With the Americans elsewhere until as usual they arrive late (1917, 1941) Europe is going to depend on the French nuclear deterrent and the British nuclear deterrent, because there is nothing much else that will deter Putin from crossing the Suwałki Gap between Belarus and Kaliningrad, thereby cutting off the Baltic states and reintegrating them into the Russian Empire.

Strategically this makes the SNP’s attempt to unilaterally disarm the British nuclear deterrent while expecting to be able afterwards to join the EU and NATO look peculiarly inept. It makes the EU’s encouragement of Nicola Sturgeon look like self-harm.

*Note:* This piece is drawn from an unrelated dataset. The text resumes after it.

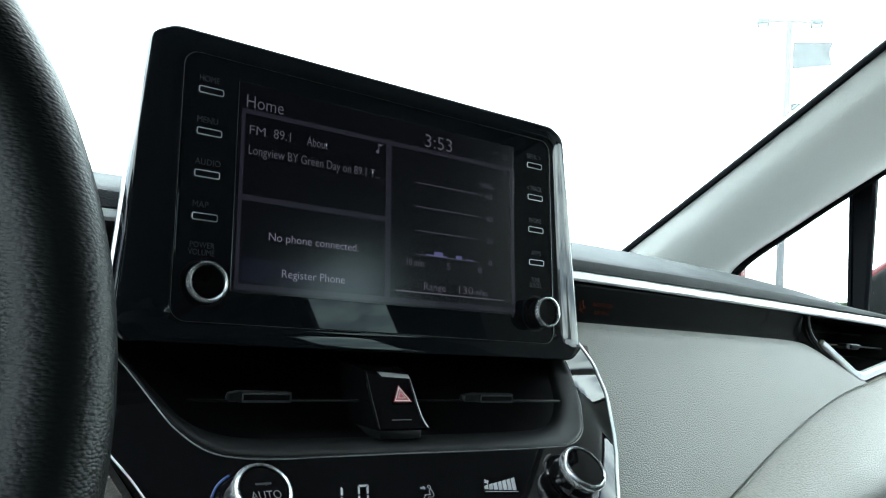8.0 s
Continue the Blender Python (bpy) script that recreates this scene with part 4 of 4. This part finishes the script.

Scottish voters have realised this. While it was just about possible in 2014 to believe that the breakup of the British Armed forces didn’t matter, it’s not possible now. We were still willing to kid ourselves about Russia in 2014 despite it grabbing parts of Georgia in 2008 and Crimea in 2014, which meant that defence was hardly an issue in the referendum campaign. But it’s an issue now.

Scottish independence can only sensibly happen with the consent of the UK, the USA and the EU. It would have had that consent in 2014 if Yes had won the referendum and everyone would have worked together to make the breakup of the UK work, but the world has moved on from 2014. The SNP has not moved with it. The SNP is stuck somewhere on a CND demonstration in the 1980s banging on about Thatcherism, while dressing up as if it still 1314 with a battle to be won at Bannockburn. Fighting the English was an issue then. It is not strategically important now.

It might have mattered in 2015 if the SNP had withdrawn all its MPs when it had all but three and was approaching 50% of the vote, but with falling support imitating Sinn Féin looks foolish and a vote loser. If the SNP loses half its MPs at the next election, it will be on the road to oblivion if it withdraws the rest. Why vote for an MP who doesn’t turn up for work?

Europe has more important tasks than bothering about either Irish or Scottish nationalism. The greatest threat is from border changes in Eastern Europe. No one is going to facilitate border changes in Western Europe, not least when such changes threaten the defence of all of Europe. The moment has passed for both the SNP and Sinn Féin.